------ Dataset extract ------
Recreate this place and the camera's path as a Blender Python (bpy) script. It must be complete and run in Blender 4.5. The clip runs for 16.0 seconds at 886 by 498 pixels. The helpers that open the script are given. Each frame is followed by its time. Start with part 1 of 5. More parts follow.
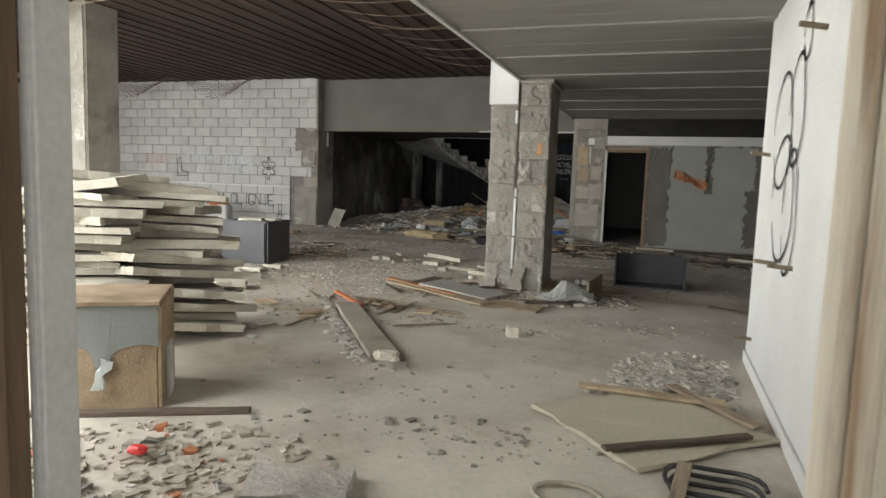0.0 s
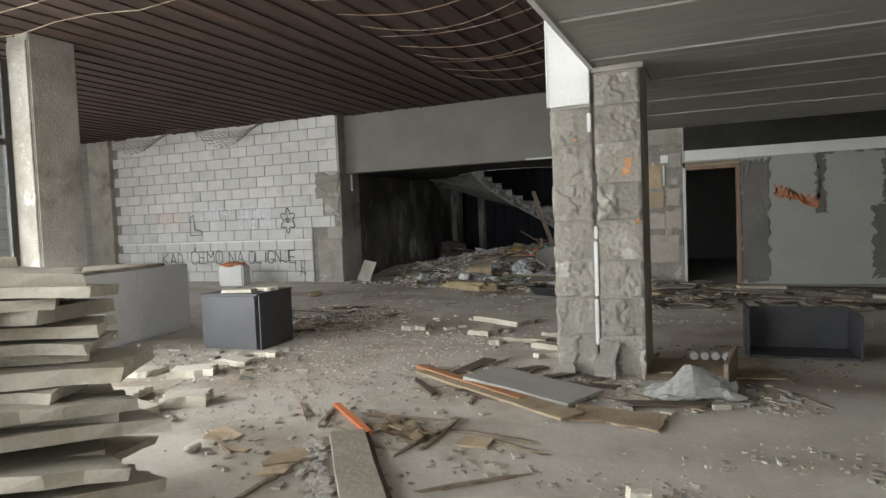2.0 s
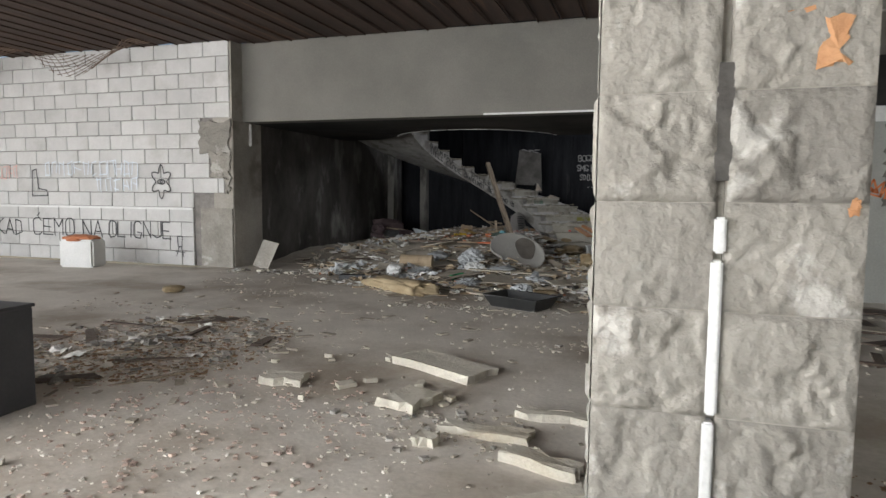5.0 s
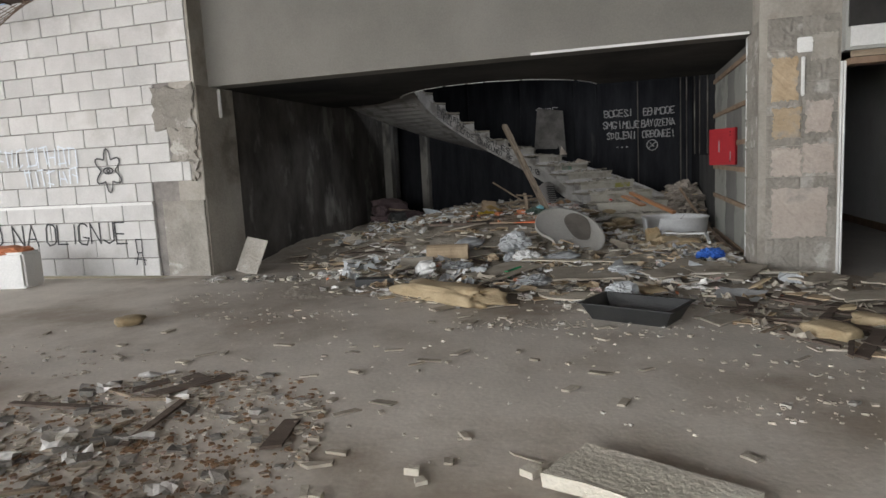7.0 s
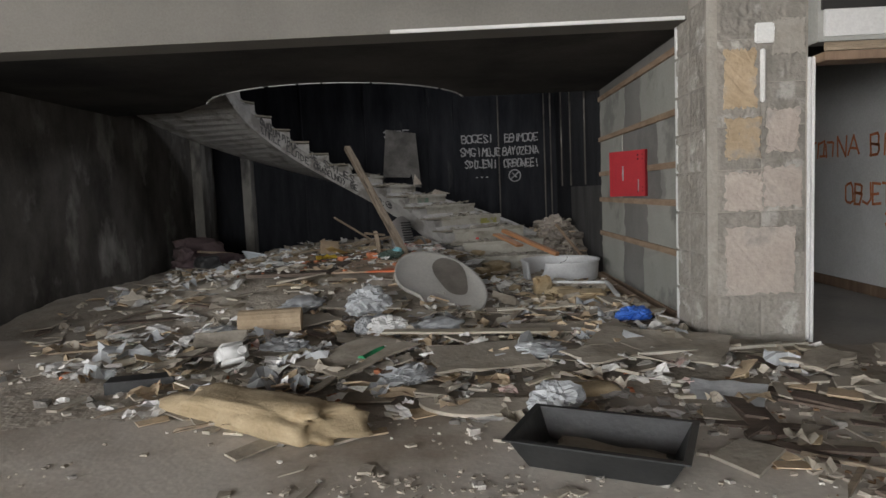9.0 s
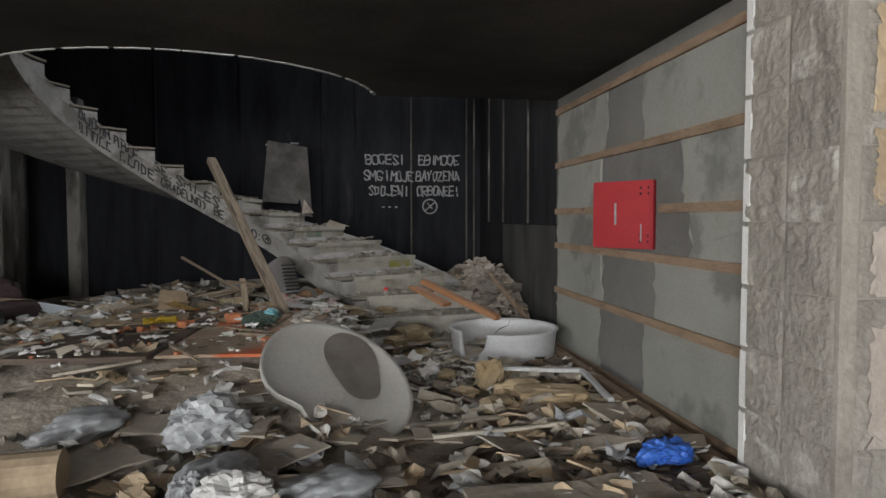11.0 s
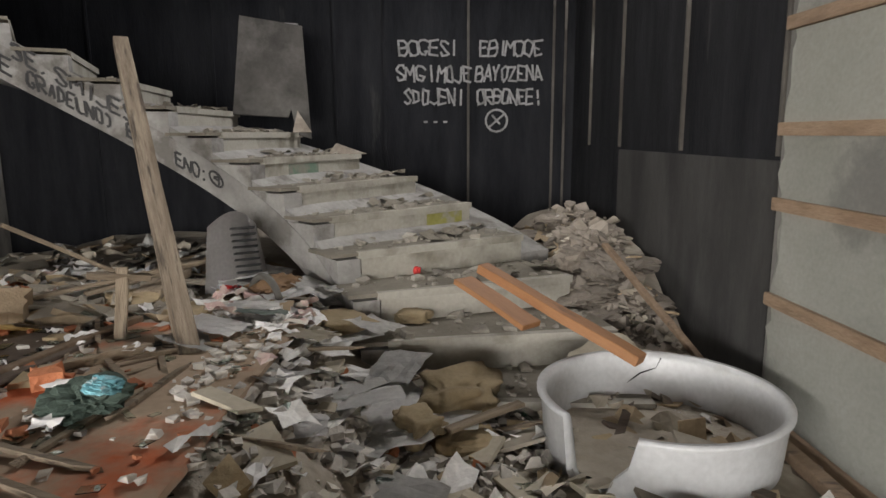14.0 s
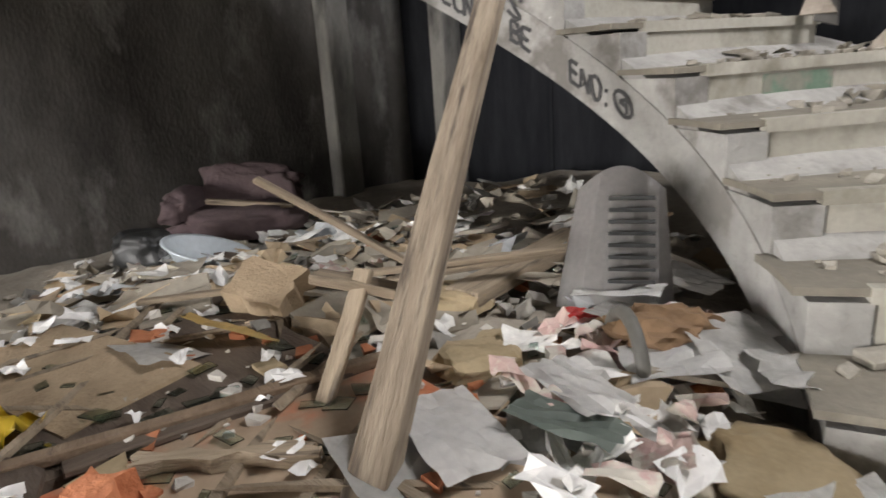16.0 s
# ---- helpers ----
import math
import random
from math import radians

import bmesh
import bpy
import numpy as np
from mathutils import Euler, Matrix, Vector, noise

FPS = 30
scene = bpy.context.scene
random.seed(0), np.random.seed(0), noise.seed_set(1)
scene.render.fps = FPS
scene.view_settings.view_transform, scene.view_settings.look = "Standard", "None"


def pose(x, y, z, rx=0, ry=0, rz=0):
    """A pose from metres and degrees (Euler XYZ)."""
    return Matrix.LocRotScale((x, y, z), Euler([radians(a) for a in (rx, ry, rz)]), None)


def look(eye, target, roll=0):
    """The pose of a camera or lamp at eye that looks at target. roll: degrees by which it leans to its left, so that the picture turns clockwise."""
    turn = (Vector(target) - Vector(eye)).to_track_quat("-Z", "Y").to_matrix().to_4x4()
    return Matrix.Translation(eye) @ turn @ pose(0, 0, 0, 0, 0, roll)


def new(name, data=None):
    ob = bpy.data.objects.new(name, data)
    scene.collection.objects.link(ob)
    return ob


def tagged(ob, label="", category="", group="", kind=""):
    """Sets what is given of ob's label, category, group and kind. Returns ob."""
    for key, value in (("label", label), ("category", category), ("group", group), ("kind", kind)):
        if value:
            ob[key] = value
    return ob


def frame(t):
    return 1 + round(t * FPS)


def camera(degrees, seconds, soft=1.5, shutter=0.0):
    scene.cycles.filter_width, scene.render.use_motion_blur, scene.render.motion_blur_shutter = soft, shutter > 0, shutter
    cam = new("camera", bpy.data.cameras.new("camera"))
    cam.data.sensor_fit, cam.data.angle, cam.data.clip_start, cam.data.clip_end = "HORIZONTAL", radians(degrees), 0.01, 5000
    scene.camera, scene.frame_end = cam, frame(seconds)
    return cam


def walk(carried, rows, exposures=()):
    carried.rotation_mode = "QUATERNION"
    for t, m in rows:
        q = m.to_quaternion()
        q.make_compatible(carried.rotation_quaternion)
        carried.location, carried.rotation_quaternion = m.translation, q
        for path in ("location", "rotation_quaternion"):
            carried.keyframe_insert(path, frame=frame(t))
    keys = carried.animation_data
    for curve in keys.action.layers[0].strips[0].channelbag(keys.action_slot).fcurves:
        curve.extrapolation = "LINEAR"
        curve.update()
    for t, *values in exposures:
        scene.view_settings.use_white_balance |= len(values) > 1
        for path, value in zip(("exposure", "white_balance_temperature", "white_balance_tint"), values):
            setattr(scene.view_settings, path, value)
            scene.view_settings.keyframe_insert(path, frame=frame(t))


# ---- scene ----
------
What you are asked to do
Every line from the top of the material above through the line with "radians(degrees), 0.01, 5000" should be duplicated exactly, please; leave out the pictures.

Exercise answer
Recreate this place and the camera's path as a Blender Python (bpy) script. It must be complete and run in Blender 4.5. The clip runs for 16.0 seconds at 886 by 498 pixels. The helpers that open the script are given. Each frame is followed by its time. Start with part 1 of 5. More parts follow.
0.0 s
2.0 s
5.0 s
7.0 s
9.0 s
11.0 s
14.0 s
16.0 s
# ---- helpers ----
import math
import random
from math import radians

import bmesh
import bpy
import numpy as np
from mathutils import Euler, Matrix, Vector, noise

FPS = 30
scene = bpy.context.scene
random.seed(0), np.random.seed(0), noise.seed_set(1)
scene.render.fps = FPS
scene.view_settings.view_transform, scene.view_settings.look = "Standard", "None"


def pose(x, y, z, rx=0, ry=0, rz=0):
    """A pose from metres and degrees (Euler XYZ)."""
    return Matrix.LocRotScale((x, y, z), Euler([radians(a) for a in (rx, ry, rz)]), None)


def look(eye, target, roll=0):
    """The pose of a camera or lamp at eye that looks at target. roll: degrees by which it leans to its left, so that the picture turns clockwise."""
    turn = (Vector(target) - Vector(eye)).to_track_quat("-Z", "Y").to_matrix().to_4x4()
    return Matrix.Translation(eye) @ turn @ pose(0, 0, 0, 0, 0, roll)


def new(name, data=None):
    ob = bpy.data.objects.new(name, data)
    scene.collection.objects.link(ob)
    return ob


def tagged(ob, label="", category="", group="", kind=""):
    """Sets what is given of ob's label, category, group and kind. Returns ob."""
    for key, value in (("label", label), ("category", category), ("group", group), ("kind", kind)):
        if value:
            ob[key] = value
    return ob


def frame(t):
    return 1 + round(t * FPS)


def camera(degrees, seconds, soft=1.5, shutter=0.0):
    scene.cycles.filter_width, scene.render.use_motion_blur, scene.render.motion_blur_shutter = soft, shutter > 0, shutter
    cam = new("camera", bpy.data.cameras.new("camera"))
    cam.data.sensor_fit, cam.data.angle, cam.data.clip_start, cam.data.clip_end = "HORIZONTAL", radians(degrees), 0.01, 5000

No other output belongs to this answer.